Self-taught AI system designs drugs from scratch

Self-taught AI system designs drugs from scratch

Researchers at University of North Carolina at Chapel Hill use an artificial intelligence approach that can teach itself to design new drug molecules from scratch. ReLeaSE stands for Reinforcement Learning for Structural Evolution, and its creators say they believe this application of machine learning can dramatically accelerate the design of new drug candidates.

ReLeaSE is an algorithm and computer program developed at the UNC Eshelman School of Pharmacy. It comprises two neural networks: a teacher and a student. The teacher knows the syntax and linguistic rules behind the vocabulary of chemical structures for about 1.7 million known biologically active molecules, said K. H. Lee Distinguished Professor Alexander Tropsha, Ph.D., one of the creators of the new AI system. “After learning the molecular alphabet and the rules of the language, the student starts creating new ‘words’, or molecules,” Tropsha said. “If the new word-molecule is realistic and has the desired meaning, the teacher approves. If not, the teacher disapproves, forcing the student to avoid bad words and create good ones.”

By working with the teacher, the student gets better and better at proposing molecules that are likely to be useful as new medicines.

Tropsha and Research Assistant Professor Olexandr Isayev, Ph.D., are the corresponding authors on the study. The lead author is Mariya Popova, a graduate student the School’s Division of Chemical Biology and Medicinal Chemistry and Laboratory for Molecular Modeling.

Isayev said that ReLeaSE is a powerful innovation to virtual screening, the computational method widely used by the pharmaceutical industry to identify viable drug candidates. Virtual screening allows scientists to evaluate existing large chemical libraries, but the method only works for known chemicals.
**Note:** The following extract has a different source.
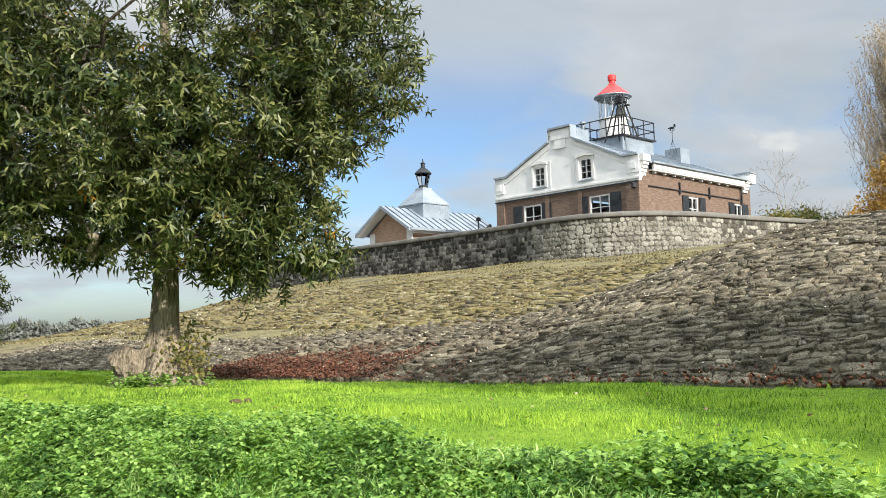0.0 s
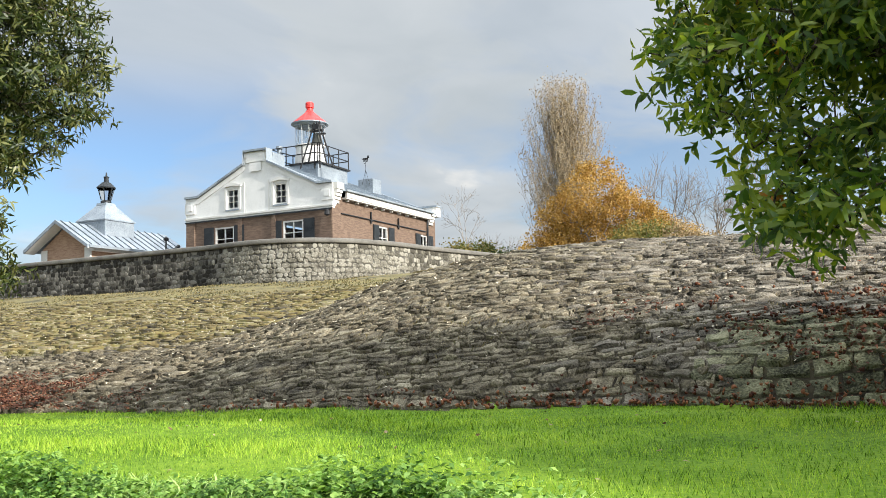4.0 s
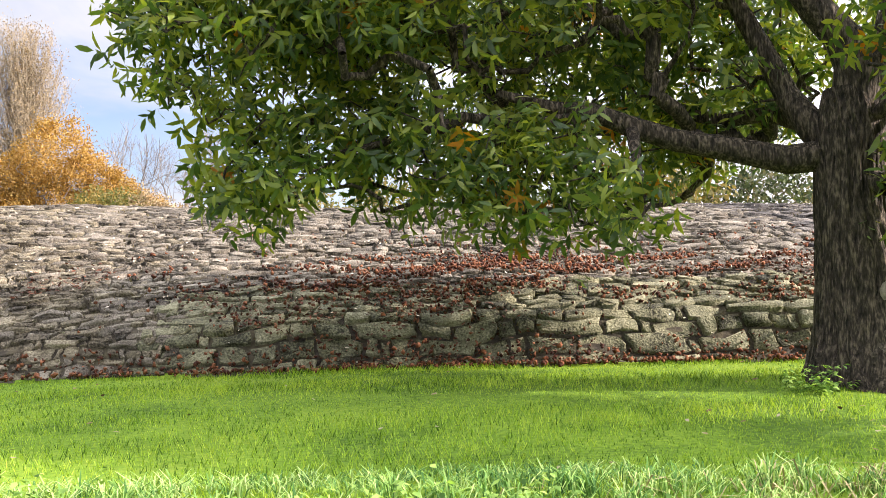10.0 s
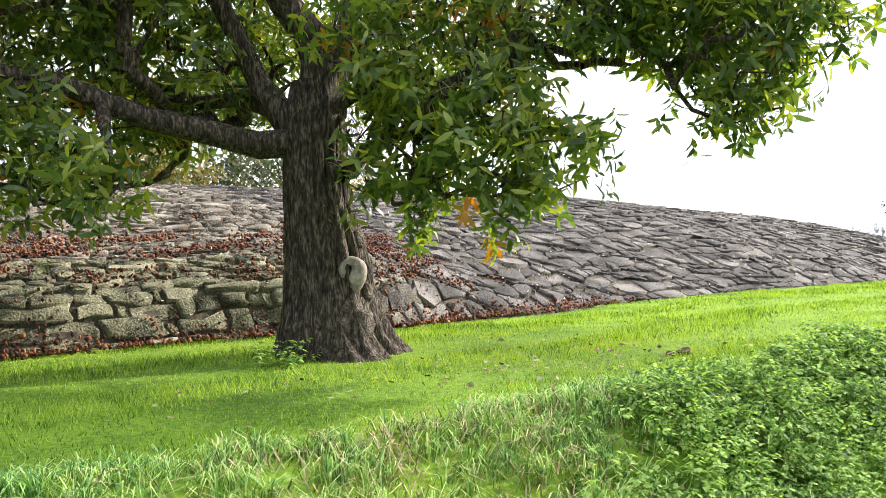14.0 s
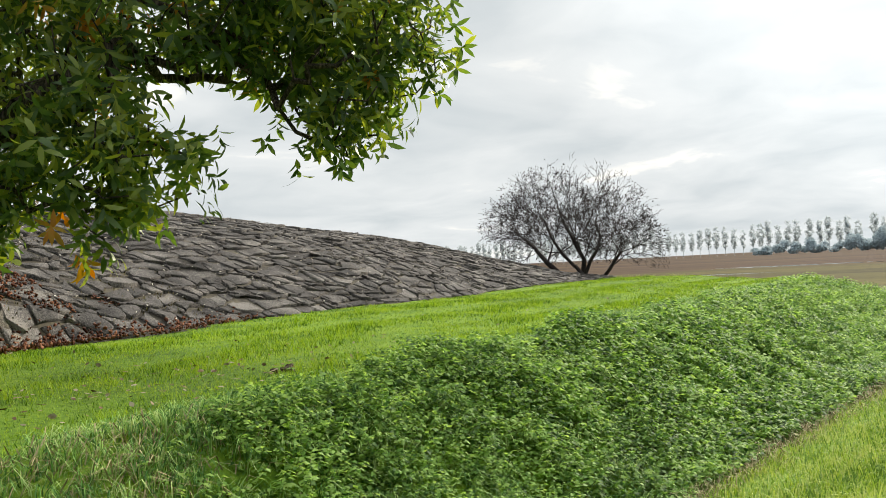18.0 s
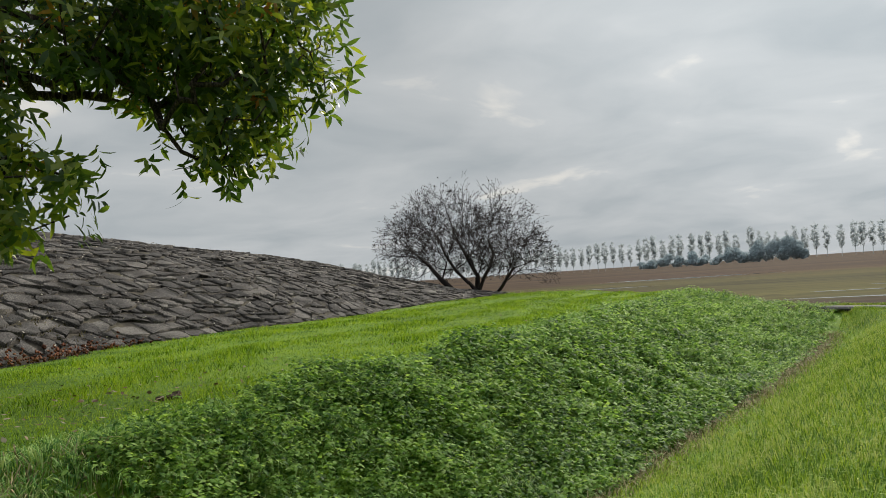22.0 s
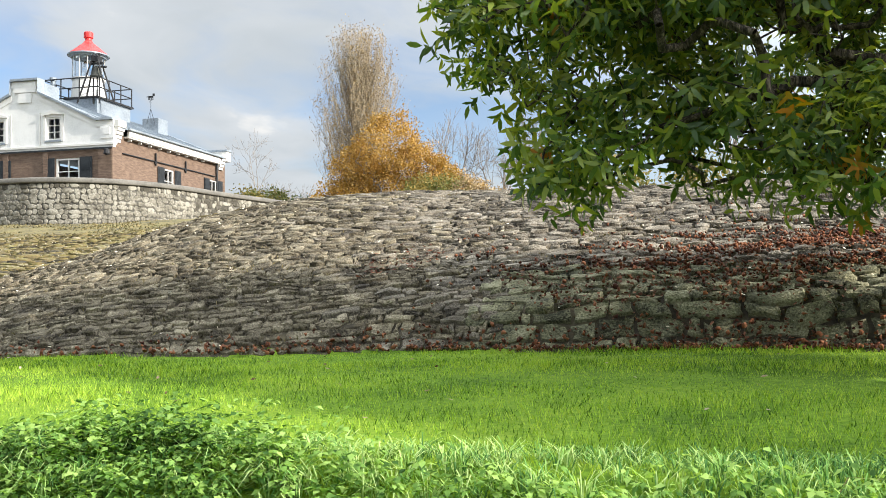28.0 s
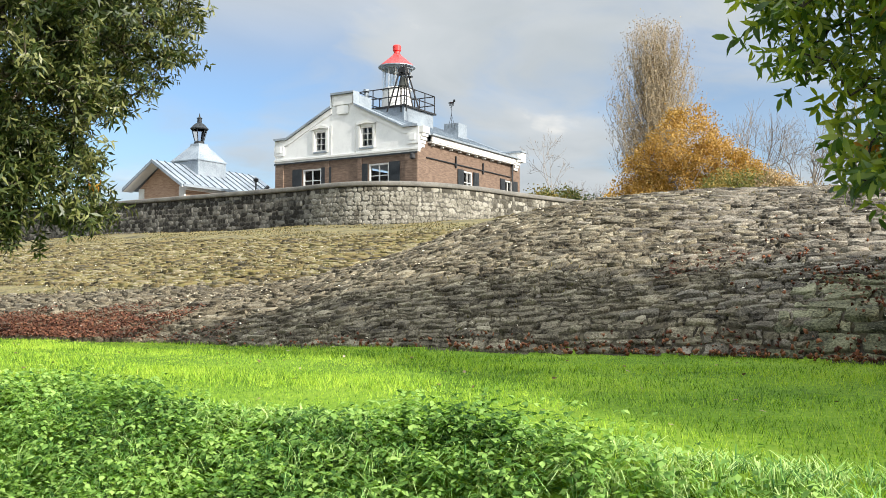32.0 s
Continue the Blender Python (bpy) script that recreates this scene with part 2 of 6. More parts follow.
M_VERGE = shader("verge_grass", [(0.09, 0.17, 0.03), (0.21, 0.33, 0.05), (0.33, 0.44, 0.08), (0.45, 0.50, 0.17)], 0.8, 0.7, 0, 6, island=0.6, translucent=0.22, spec=0.1)
M_MOSSST = shader("mossy_cobble", [(0.046, 0.039, 0.025), (0.11, 0.088, 0.041), (0.165, 0.126, 0.055), (0.132, 0.118, 0.04), (0.24, 0.205, 0.13)], 0.9, 0.96, 1.0, 9, island=0.35, bumpdist=0.05)
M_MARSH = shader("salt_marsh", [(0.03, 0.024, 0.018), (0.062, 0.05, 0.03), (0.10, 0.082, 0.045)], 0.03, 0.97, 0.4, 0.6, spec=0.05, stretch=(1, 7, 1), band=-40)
M_PATH = shader("path_asphalt", [(0.08, 0.076, 0.072), (0.105, 0.10, 0.095), (0.15, 0.142, 0.133)], 0.9, 0.9, 0.6, 70, bumpdist=0.006)
M_BRICK = shader("house_brick", [(0.10, 0.068, 0.05), (0.155, 0.106, 0.078), (0.22, 0.156, 0.115)], 2.5, 0.9, 0.4, 14, stretch=(1, 1, 5))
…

ReLeASE has the unique ability to create and evaluate new molecules. “A scientist using virtual screening is like a customer ordering in a restaurant; what can be had is usually limited by the menu,” Isayev said. “We want to give scientists a grocery store and a personal chef who can create any dish they want.”

The UNC-Chapel Hill researchers have been able to use ReLeaSE to generate molecules with properties that they specified, such as desired bioactivity and safety profiles. “We have used the ReLeaSE method to design chemical libraries of molecules with many different properties,” Popova said. “We were able to customize physical properties, such as melting point and solubility in water, and more relevant to drug discovery, design new compounds with inhibitory activity against Janus protein kinase 2, an enzyme that is associated with leukemia.”

Tropsha said he believes that ReLeaSE should be of great interest to the pharmaceutical industry. “The ability of the algorithm to design new, and therefore immediately patentable, chemical entities with specific biological activities and optimal safety profile should be highly attractive to an industry that is constantly searching for new approaches to shorten the time it takes to bring a new drug candidate to clinical trials,” he said.